--- start ---

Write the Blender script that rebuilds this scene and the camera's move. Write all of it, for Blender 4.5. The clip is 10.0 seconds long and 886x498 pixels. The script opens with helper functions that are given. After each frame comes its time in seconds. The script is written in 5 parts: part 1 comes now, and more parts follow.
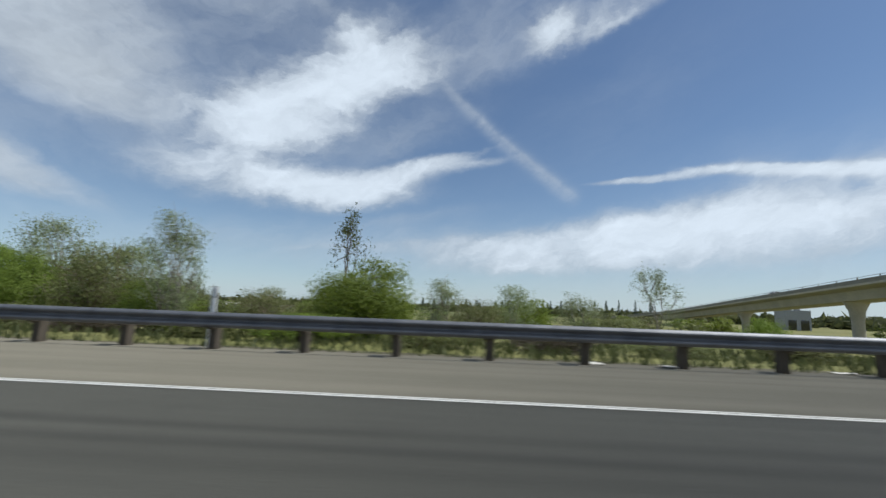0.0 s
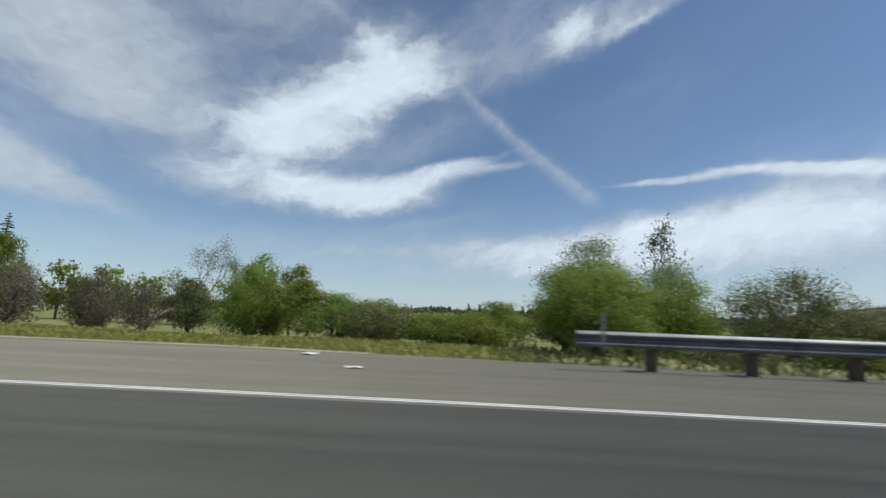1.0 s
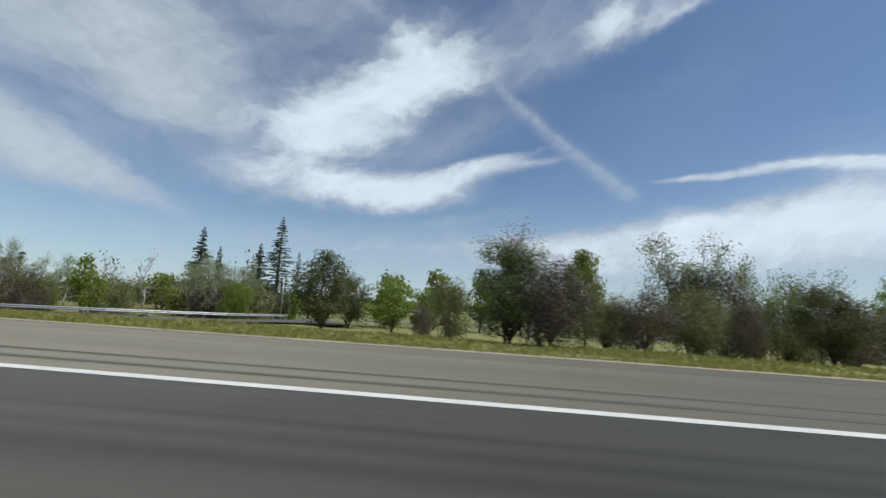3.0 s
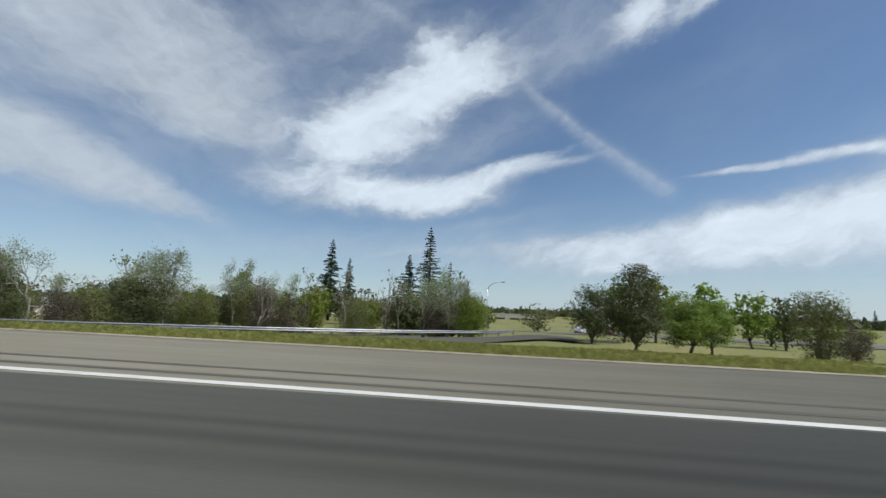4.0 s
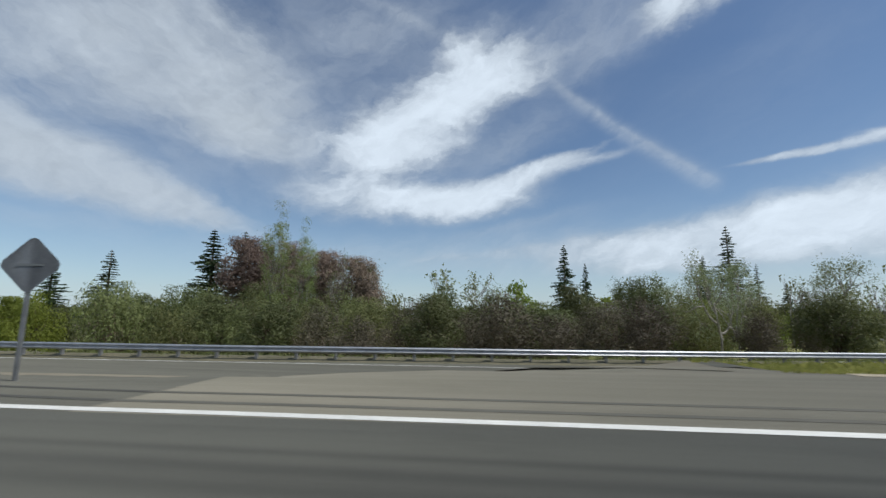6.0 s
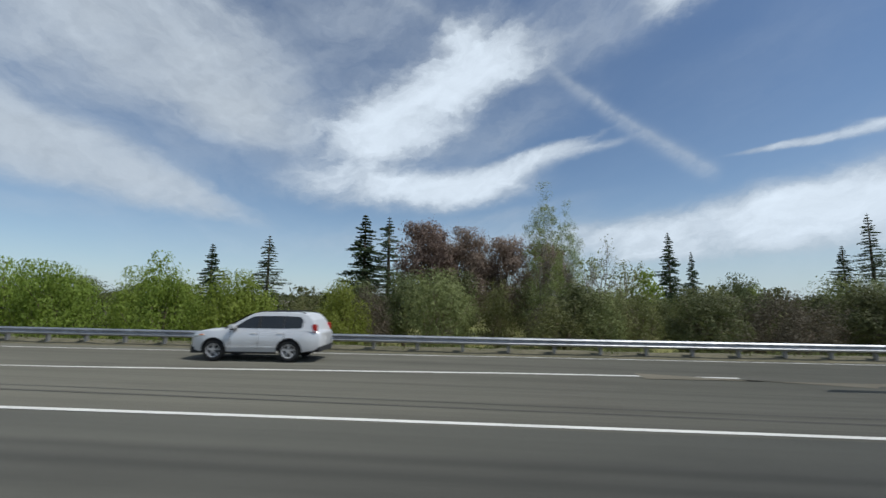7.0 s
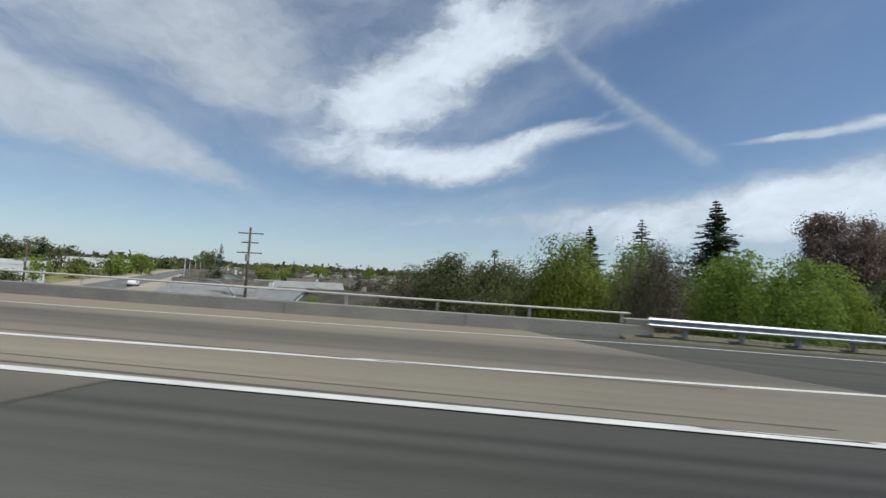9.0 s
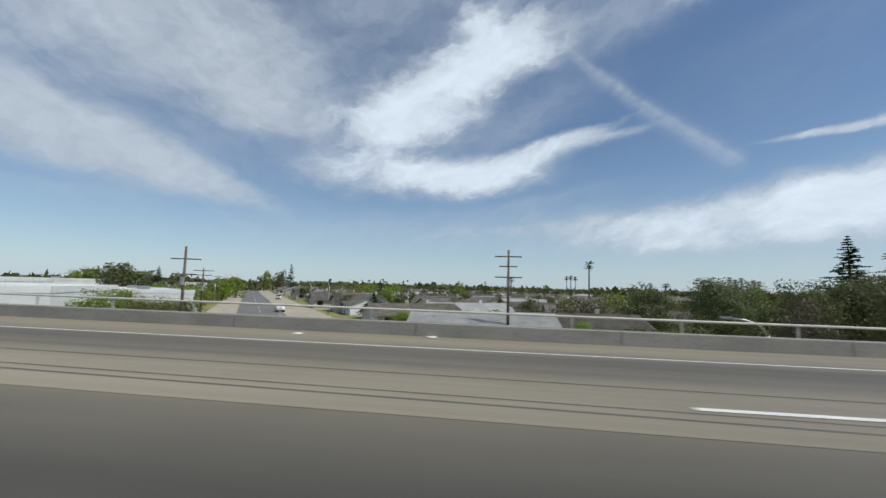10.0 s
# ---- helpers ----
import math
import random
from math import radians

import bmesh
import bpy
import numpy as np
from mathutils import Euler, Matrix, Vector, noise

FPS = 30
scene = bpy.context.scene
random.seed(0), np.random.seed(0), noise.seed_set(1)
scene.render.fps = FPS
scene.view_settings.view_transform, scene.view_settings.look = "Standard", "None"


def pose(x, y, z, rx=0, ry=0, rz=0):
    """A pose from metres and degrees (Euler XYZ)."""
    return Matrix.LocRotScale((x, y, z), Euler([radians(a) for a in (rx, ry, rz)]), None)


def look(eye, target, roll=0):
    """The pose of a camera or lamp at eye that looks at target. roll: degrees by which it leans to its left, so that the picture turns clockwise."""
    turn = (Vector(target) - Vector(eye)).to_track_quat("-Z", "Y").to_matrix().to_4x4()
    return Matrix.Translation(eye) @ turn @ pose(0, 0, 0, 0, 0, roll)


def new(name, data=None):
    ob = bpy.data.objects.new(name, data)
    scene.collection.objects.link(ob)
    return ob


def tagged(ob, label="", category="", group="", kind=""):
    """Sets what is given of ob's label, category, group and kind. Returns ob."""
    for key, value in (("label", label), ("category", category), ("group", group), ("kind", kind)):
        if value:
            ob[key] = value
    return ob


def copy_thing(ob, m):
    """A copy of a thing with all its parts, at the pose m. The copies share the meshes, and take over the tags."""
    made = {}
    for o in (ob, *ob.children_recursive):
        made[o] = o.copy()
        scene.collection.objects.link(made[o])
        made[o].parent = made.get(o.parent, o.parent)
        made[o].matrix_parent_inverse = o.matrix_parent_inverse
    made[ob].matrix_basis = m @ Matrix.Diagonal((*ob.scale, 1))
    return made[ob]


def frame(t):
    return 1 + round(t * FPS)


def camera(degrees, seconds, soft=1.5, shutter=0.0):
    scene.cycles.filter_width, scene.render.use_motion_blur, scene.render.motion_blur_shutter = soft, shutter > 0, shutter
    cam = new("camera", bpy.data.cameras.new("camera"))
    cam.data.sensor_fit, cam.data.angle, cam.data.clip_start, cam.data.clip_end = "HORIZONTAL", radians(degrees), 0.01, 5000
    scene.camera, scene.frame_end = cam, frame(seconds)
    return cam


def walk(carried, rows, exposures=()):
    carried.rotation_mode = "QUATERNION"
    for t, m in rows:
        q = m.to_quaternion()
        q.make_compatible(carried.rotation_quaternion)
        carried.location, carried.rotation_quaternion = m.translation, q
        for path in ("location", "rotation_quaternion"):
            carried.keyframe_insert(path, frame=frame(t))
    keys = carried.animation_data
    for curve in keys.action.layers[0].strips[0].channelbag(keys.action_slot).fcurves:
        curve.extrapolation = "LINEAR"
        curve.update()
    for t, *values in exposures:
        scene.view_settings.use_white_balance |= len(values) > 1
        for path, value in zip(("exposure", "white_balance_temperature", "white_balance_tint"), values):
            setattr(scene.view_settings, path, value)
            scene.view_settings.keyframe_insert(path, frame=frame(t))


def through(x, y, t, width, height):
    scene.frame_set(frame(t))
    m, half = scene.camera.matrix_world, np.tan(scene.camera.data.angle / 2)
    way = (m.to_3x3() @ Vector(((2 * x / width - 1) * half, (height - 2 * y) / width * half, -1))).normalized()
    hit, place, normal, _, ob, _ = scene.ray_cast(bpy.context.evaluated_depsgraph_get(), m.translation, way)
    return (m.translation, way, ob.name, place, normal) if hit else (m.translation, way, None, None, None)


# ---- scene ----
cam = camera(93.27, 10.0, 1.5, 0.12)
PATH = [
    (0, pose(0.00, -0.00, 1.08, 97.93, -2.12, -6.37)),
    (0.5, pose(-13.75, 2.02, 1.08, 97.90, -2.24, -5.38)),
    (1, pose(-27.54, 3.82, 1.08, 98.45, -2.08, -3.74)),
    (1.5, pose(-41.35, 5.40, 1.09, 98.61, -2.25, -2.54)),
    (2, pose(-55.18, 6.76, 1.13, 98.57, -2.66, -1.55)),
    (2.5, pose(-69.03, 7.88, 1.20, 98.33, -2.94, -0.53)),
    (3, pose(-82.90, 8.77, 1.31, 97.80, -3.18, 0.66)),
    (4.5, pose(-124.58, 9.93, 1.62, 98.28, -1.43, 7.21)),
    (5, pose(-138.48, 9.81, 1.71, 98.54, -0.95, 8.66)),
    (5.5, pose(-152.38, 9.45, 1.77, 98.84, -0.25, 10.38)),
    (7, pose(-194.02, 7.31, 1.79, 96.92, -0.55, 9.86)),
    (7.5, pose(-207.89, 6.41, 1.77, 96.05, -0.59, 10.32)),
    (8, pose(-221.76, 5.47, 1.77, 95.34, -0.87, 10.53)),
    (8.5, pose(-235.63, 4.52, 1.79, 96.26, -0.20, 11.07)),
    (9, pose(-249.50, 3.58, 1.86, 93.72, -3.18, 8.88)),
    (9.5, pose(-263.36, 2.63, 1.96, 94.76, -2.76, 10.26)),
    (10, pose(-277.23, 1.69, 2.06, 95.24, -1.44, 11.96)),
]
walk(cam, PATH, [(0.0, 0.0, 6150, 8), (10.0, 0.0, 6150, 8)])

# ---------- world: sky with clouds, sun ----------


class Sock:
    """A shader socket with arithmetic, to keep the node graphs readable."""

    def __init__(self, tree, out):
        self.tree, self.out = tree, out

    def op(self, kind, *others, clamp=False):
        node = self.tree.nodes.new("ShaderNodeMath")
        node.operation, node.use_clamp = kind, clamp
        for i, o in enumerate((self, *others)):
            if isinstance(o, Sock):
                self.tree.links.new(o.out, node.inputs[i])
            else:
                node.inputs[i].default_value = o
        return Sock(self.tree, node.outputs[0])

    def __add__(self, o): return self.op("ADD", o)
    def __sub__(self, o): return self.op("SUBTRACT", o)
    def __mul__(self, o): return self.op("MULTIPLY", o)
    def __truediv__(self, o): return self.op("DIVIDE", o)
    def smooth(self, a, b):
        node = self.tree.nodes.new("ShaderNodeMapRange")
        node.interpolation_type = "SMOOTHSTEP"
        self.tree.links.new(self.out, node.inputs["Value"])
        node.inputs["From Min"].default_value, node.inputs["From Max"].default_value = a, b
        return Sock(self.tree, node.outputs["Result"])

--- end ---

What is asked
Transcribe all of the material exactly, leaving out whatever pictures it contains.

Expected output
Write the Blender script that rebuilds this scene and the camera's move. Write all of it, for Blender 4.5. The clip is 10.0 seconds long and 886x498 pixels. The script opens with helper functions that are given. After each frame comes its time in seconds. The script is written in 5 parts: part 1 comes now, and more parts follow.
0.0 s
1.0 s
3.0 s
4.0 s
6.0 s
7.0 s
9.0 s
10.0 s
# ---- helpers ----
import math
import random
from math import radians

import bmesh
import bpy
import numpy as np
from mathutils import Euler, Matrix, Vector, noise

FPS = 30
scene = bpy.context.scene
random.seed(0), np.random.seed(0), noise.seed_set(1)
scene.render.fps = FPS
scene.view_settings.view_transform, scene.view_settings.look = "Standard", "None"


def pose(x, y, z, rx=0, ry=0, rz=0):
    """A pose from metres and degrees (Euler XYZ)."""
    return Matrix.LocRotScale((x, y, z), Euler([radians(a) for a in (rx, ry, rz)]), None)


def look(eye, target, roll=0):
    """The pose of a camera or lamp at eye that looks at target. roll: degrees by which it leans to its left, so that the picture turns clockwise."""
    turn = (Vector(target) - Vector(eye)).to_track_quat("-Z", "Y").to_matrix().to_4x4()
    return Matrix.Translation(eye) @ turn @ pose(0, 0, 0, 0, 0, roll)


def new(name, data=None):
    ob = bpy.data.objects.new(name, data)
    scene.collection.objects.link(ob)
    return ob


def tagged(ob, label="", category="", group="", kind=""):
    """Sets what is given of ob's label, category, group and kind. Returns ob."""
    for key, value in (("label", label), ("category", category), ("group", group), ("kind", kind)):
        if value:
            ob[key] = value
    return ob


def copy_thing(ob, m):
    """A copy of a thing with all its parts, at the pose m. The copies share the meshes, and take over the tags."""
    made = {}
    for o in (ob, *ob.children_recursive):
        made[o] = o.copy()
        scene.collection.objects.link(made[o])
        made[o].parent = made.get(o.parent, o.parent)
        made[o].matrix_parent_inverse = o.matrix_parent_inverse
    made[ob].matrix_basis = m @ Matrix.Diagonal((*ob.scale, 1))
    return made[ob]


def frame(t):
    return 1 + round(t * FPS)


def camera(degrees, seconds, soft=1.5, shutter=0.0):
    scene.cycles.filter_width, scene.render.use_motion_blur, scene.render.motion_blur_shutter = soft, shutter > 0, shutter
    cam = new("camera", bpy.data.cameras.new("camera"))
    cam.data.sensor_fit, cam.data.angle, cam.data.clip_start, cam.data.clip_end = "HORIZONTAL", radians(degrees), 0.01, 5000
    scene.camera, scene.frame_end = cam, frame(seconds)
    return cam


def walk(carried, rows, exposures=()):
    carried.rotation_mode = "QUATERNION"
    for t, m in rows:
        q = m.to_quaternion()
        q.make_compatible(carried.rotation_quaternion)
        carried.location, carried.rotation_quaternion = m.translation, q
        for path in ("location", "rotation_quaternion"):
            carried.keyframe_insert(path, frame=frame(t))
    keys = carried.animation_data
    for curve in keys.action.layers[0].strips[0].channelbag(keys.action_slot).fcurves:
        curve.extrapolation = "LINEAR"
        curve.update()
    for t, *values in exposures:
        scene.view_settings.use_white_balance |= len(values) > 1
        for path, value in zip(("exposure", "white_balance_temperature", "white_balance_tint"), values):
            setattr(scene.view_settings, path, value)
            scene.view_settings.keyframe_insert(path, frame=frame(t))


def through(x, y, t, width, height):
    scene.frame_set(frame(t))
    m, half = scene.camera.matrix_world, np.tan(scene.camera.data.angle / 2)
    way = (m.to_3x3() @ Vector(((2 * x / width - 1) * half, (height - 2 * y) / width * half, -1))).normalized()
    hit, place, normal, _, ob, _ = scene.ray_cast(bpy.context.evaluated_depsgraph_get(), m.translation, way)
    return (m.translation, way, ob.name, place, normal) if hit else (m.translation, way, None, None, None)


# ---- scene ----
cam = camera(93.27, 10.0, 1.5, 0.12)
PATH = [
    (0, pose(0.00, -0.00, 1.08, 97.93, -2.12, -6.37)),
    (0.5, pose(-13.75, 2.02, 1.08, 97.90, -2.24, -5.38)),
    (1, pose(-27.54, 3.82, 1.08, 98.45, -2.08, -3.74)),
    (1.5, pose(-41.35, 5.40, 1.09, 98.61, -2.25, -2.54)),
    (2, pose(-55.18, 6.76, 1.13, 98.57, -2.66, -1.55)),
    (2.5, pose(-69.03, 7.88, 1.20, 98.33, -2.94, -0.53)),
    (3, pose(-82.90, 8.77, 1.31, 97.80, -3.18, 0.66)),
    (4.5, pose(-124.58, 9.93, 1.62, 98.28, -1.43, 7.21)),
    (5, pose(-138.48, 9.81, 1.71, 98.54, -0.95, 8.66)),
    (5.5, pose(-152.38, 9.45, 1.77, 98.84, -0.25, 10.38)),
    (7, pose(-194.02, 7.31, 1.79, 96.92, -0.55, 9.86)),
    (7.5, pose(-207.89, 6.41, 1.77, 96.05, -0.59, 10.32)),
    (8, pose(-221.76, 5.47, 1.77, 95.34, -0.87, 10.53)),
    (8.5, pose(-235.63, 4.52, 1.79, 96.26, -0.20, 11.07)),
    (9, pose(-249.50, 3.58, 1.86, 93.72, -3.18, 8.88)),
    (9.5, pose(-263.36, 2.63, 1.96, 94.76, -2.76, 10.26)),
    (10, pose(-277.23, 1.69, 2.06, 95.24, -1.44, 11.96)),
]
walk(cam, PATH, [(0.0, 0.0, 6150, 8), (10.0, 0.0, 6150, 8)])

# ---------- world: sky with clouds, sun ----------


class Sock:
    """A shader socket with arithmetic, to keep the node graphs readable."""

    def __init__(self, tree, out):
        self.tree, self.out = tree, out

    def op(self, kind, *others, clamp=False):
        node = self.tree.nodes.new("ShaderNodeMath")
        node.operation, node.use_clamp = kind, clamp
        for i, o in enumerate((self, *others)):
            if isinstance(o, Sock):
                self.tree.links.new(o.out, node.inputs[i])
            else:
                node.inputs[i].default_value = o
        return Sock(self.tree, node.outputs[0])

    def __add__(self, o): return self.op("ADD", o)
    def __sub__(self, o): return self.op("SUBTRACT", o)
    def __mul__(self, o): return self.op("MULTIPLY", o)
    def __truediv__(self, o): return self.op("DIVIDE", o)
    def smooth(self, a, b):
        node = self.tree.nodes.new("ShaderNodeMapRange")
        node.interpolation_type = "SMOOTHSTEP"
        self.tree.links.new(self.out, node.inputs["Value"])
        node.inputs["From Min"].default_value, node.inputs["From Max"].default_value = a, b
        return Sock(self.tree, node.outputs["Result"])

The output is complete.